Tous les acteurs de batteries travaillent sur ces problèmes en parallèle. Un sujet important c’est la réparabilité et la réparation des batteries, pour ne pas jeter ou détruire un ensemble de cellules dont quelques-unes seraient défaillantes. Pour cela il y a deux conditions :

  • que la batterie soit effectivement démontable et réparable; ce n‘est malheureusement pas la tendance chez certains acteurs (notamment Tesla qui pratique le cell-to-chassis et le gigacasting) et il est donc important que les fabricants automobiles s’imposent la réparabilité a priori dans leurs designs;
  • qu’un réseau de spécialistes se développe pour entretenir et réparer les batteries au plus près des clients et au maximum de leurs capacités.

Néanmoins, il arrivera bien un jour où la batterie ne sera plus réparable et il faudra la recycler, et ce sujet regroupe tous les acteurs. Recycler la batterie une fois sa vie terminée, c’est effectivement :

  • réduire considérablement l’empreinte carbone de la nouvelle batterie qui sera issue du recyclage;
  • ne pas avoir à sourcer des matériaux rares a l’etranger, et à coût élevé;
  • pouvoir refaire des batteries en local, sans passer par la case Chine;
  • ne pas détruire la valeur, et au contraire en récupérer une bonne partie;
  • garantir une nouvelle batterie à performances nominales.

Recycler les batteries est donc un élément essentiel pour limiter l’impact économique, environnemental et social du VE. Est-ce seulement faisable ?
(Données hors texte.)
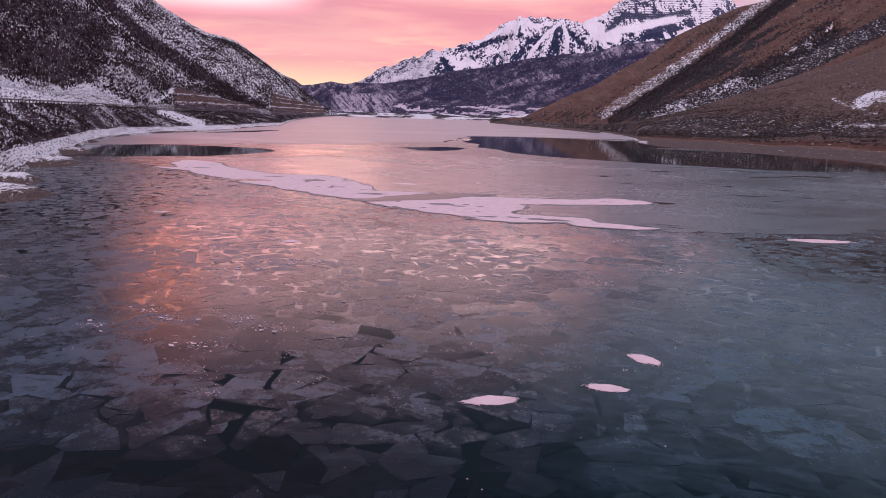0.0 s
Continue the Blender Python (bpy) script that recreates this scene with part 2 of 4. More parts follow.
    if ripple:
        waves = n.noise(n.stretch(p, (0.65, 1.0, 1.0)), ripple, 1.5, 0.5, 0.7)
        # calmer and smoother towards the east
        bump = n.ramp(n.put("ShaderNodeSeparateXYZ", {0: p}).outputs[0], 2.0, 22.0, bump, 0.22 * bump)
        finish(n, c, rough, n.math("ADD", waves, n.math("MULTIPLY", speck, 0.04)), bump, distance, ior=ior, spec=spec)
        return m
    finish(n, c, rough, n.math("ADD", n.math("MULTIPLY", frost, 0.7), n.math("MULTIPLY", speck, 0.3)), bump, distance, ior=ior, spec=spec, sheen=sheen)
    return m


mat_plate = ice_material("frosted_ice", (0.007, 0.012, 0.018), (0.056, 0.081, 0.110), 0.22, 0.37, 1.5, 0.15, 0.02, random_tone=0.85, mist=0.30, milky=True, far_pale=0.24, sheen=0.05, spec=0.34, edge=0.85, awash=0.4)
mat_clear = ice_material("clear_dark_ice", (0.002, 0.006, 0.009), (0.036, 0.070, 0.096), 0.18, 0.36, 1.2, 0.12, 0.02, random_tone=1.7, mist=0.34, far_pale=0.14, sheen=0.03, spec=0.78, edge=0.8, awash=0.35, gamma=2.0)
mat_sunken = ice_material("sunken_ice", (0.003, 0.006, 0.008), (0.024, 0.036, 0.047), 0.10, 0.30, 1.3, 0.08, 0.02, random_tone=1.0, spec=0.6, edge=0.6)
mat_refrozen = ice_material("refrozen_ice", (0.002, 0.004, 0.005), (0.018, 0.024, 0.031), 0.03, 0.11, 0.5, 0.06, 0.02, wide=(1, 1.6, 1), milky=True, mist=0.48, far_pale=0.14, sheen=0.03, spec=0.9)
mat_sheet = ice_material("smooth_grey_ice", (0.048, 0.047, 0.050), (0.138, 0.130, 0.138), 0.18, 0.32, 0.14, 0.9, 0.13, wide=(0.6, 1.0, 1), spec=0.9, ripple=0.42, milky=True, mist=0.6)
mat_far_ice = ice_material("snow_dusted_ice", (0.18, 0.155, 0.17), (0.56, 0.485, 0.52), 0.26, 0.5, 0.06, 0.2, 0.15, wide=(0.30, 1.5, 1))

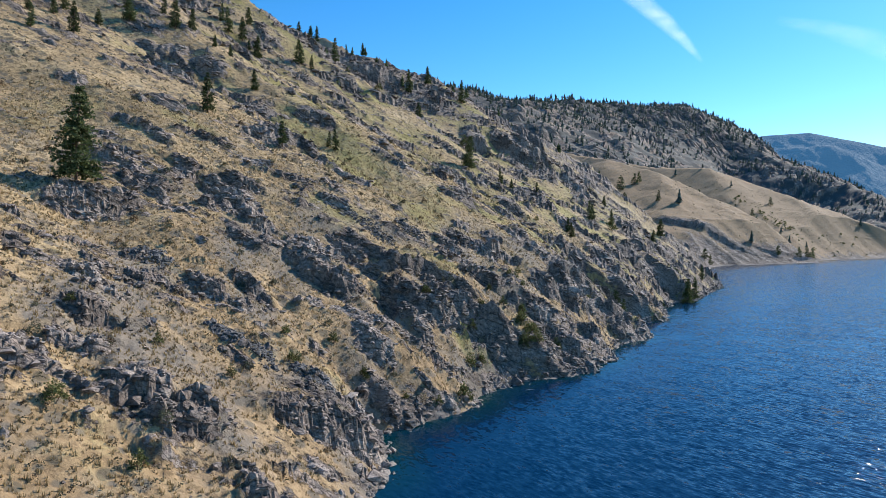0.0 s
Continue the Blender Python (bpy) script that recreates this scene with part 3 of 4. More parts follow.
scree_share = np.clip(scree_share + 0.25 * bare(X, Y), 0, 1)
brown_share = past * np.interp(Y, [640, 700], [0, 1]) * (1 - 0.6 * kind_of) * (1 - bare(X, Y)) + np.interp(Y, [44, 110, 180, 330], [0.6, 0.55, 0.4, 0]) * np.interp(D, [15, 60], [1, 0.2])
ground = tagged(sheet("ground", X, Y, Z, GROUND, (("rock", rock_share), ("green", green_share), ("scrub", scrub_and_shade), ("scree", scree_share), ("brown", np.clip(brown_share, 0, 1))), rock_share < 0.42),
                "dry straw-coloured grass hillside with grey bedrock breaking through", "hillside", kind="structure")
print("ground", X.shape)

wy = np.concatenate([np.arange(-600, 60, 40), np.arange(60, 560, 3.0), np.arange(560, 1500, 25), np.arange(1500, 6001, 150)])
wd = np.concatenate([np.arange(-45, 12, 1.5), np.arange(12, 200, 20), np.arange(200, 5200, 250)])
WY, WD = np.meshgrid(wy, wd, indexing="ij")
WX = shore(np.clip(WY, 0, 2450)) + WD
shallow = np.clip(1 - WD / 9.0, 0, 1) * np.clip(0.75 + 0.5 * layers(WX / 12, WY / 12, 91, 2), 0, 1)
water = tagged(sheet("water", WX[:, ::-1], WY[:, ::-1], WX[:, ::-1] * 0, WATER, (("shallow", shallow[:, ::-1]), ("fine", np.interp(WY, [220, 900], [0.06, 0.08])[:, ::-1]), ("open", np.clip(0.34 + WD / 130.0, 0.34, 1.0)[:, ::-1]))),
               "deep blue lake water rippled by a light breeze", "lake", kind="structure")

# Hills across the far end of the lake, with haze painted into their material.
FAR_A = [(700, 4350, 620), (1127, 3980, 693), (1414, 3997, 713), (1842, 3935, 592), (2106, 3803, 462), (2290, 3697, 376), (2515, 3549, 301), (2706, 3533, 297), (2924, 3356, 224), (3200, 3150, 130)]
FAR_B = [(2900, 3800, 170), (3145, 3560, 243), (3262, 3454, 296), (3369, 3348, 332), (3445, 3270, 308), (3700, 2900, 260), (3900, 2400, 300), (3900, 1500, 330), (3800, 400, 300), (3500, -900, 280)]
HAZED_HILL = make_hazed_hill()


def far_hill(name, line, slope, wide, label):
    t = np.linspace(0, len(line) - 1, 260)
    px, py = (np.interp(t, range(len(line)), [p[k] for p in line]) for k in (0, 1))
    gx, gy_ = np.gradient(px), np.gradient(py)
    size = np.hypot(gx, gy_)
    for k in range(25):
        gx[1:-1], gy_[1:-1] = (gx[:-2] + gx[1:-1] + gx[2:]) / 3, (gy_[:-2] + gy_[1:-1] + gy_[2:]) / 3
    size = np.hypot(gx, gy_)
    across = np.linspace(-wide * 0.3, wide, 90)
    hx = px[:, None] + across * (gy_ / size)[:, None]
    hy = py[:, None] - across * (gx / size)[:, None]
    hz = crest(hx, hy, line, slope, slope) + 38 * layers(hx / 330, hy / 330, 21, 5, 0.55) * np.clip(np.abs(across) / 160, 0.12, 1)
    return tagged(sheet(name, hx, hy, np.maximum(hz, -6), HAZED_HILL), label, "hills", kind="structure")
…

Il est avéré par de nombreux acteurs (e.g. Veolia, Suez, Eramet, CATL) que la batterie d’un VE est recyclable à plus de 95%. Une fois le boîtier enlevé, l’électronique et les câbles retirés, l’ensemble des cellules peuvent être broyées dans ce qu’on appelle une “black mass” qui peut être recyclée, avec un taux de récupération des métaux proche de 100%, lesquels métaux sont recyclables à l’infini.

Par ailleurs l’Europe vient d’éditer le règlement 2023/1542 qui va imposer le recyclage des batteries avec plusieurs mesures

  • L’obligation de recycler les métaux (Lithium à 50% en 2027, 80% en 2031; Cobalt Cuivre et Nickel à 90% en 2027 et 95% en 2031)
  • L’obligation d’inclure dans les batteries neuves un taux croissant de métaux recyclés (Cobalt 16% en 2031 et 26% en 2036, Lithium 6% en 2031 et 12% en 2036, Nickel 6% en 2031 et 15% en 2036)
  • L’obligation dès 2026 de lier à chaque batterie un passeport numérique 

Enfin, d’après l’AIE, le volume de batteries à recycler serait en très forte augmentation, avec une estimation de l’ordre de 1 million de tonnes en 2030, 2,2 Mt en 2035 et 6,5 Mt en 2040.

On voit donc bien les enjeux considérables, mais aussi les actions de fond qui sont en train de se mettre en place pour répondre à une problématique très stratégique, qui combine souveraineté, emploi industriel et environnement. Ceci va notamment couvrir

  • La nécessité d’écoconception, de façon à permettre le recyclage de la batterie par design : démontabilité, réparabilité, recyclabilité.
  • Le besoin de mettre en place une filière de collecte des batteries sur les Véhicules Hors d’Usage mais aussi lors des réparations, maintenance et échanges.
  • Le besoin d’un écosystème circulaire entre industriels des matériaux, de la fabrication des cellules, de la collecte des batteries hors d’usage, de leur réparation et de leur recyclage.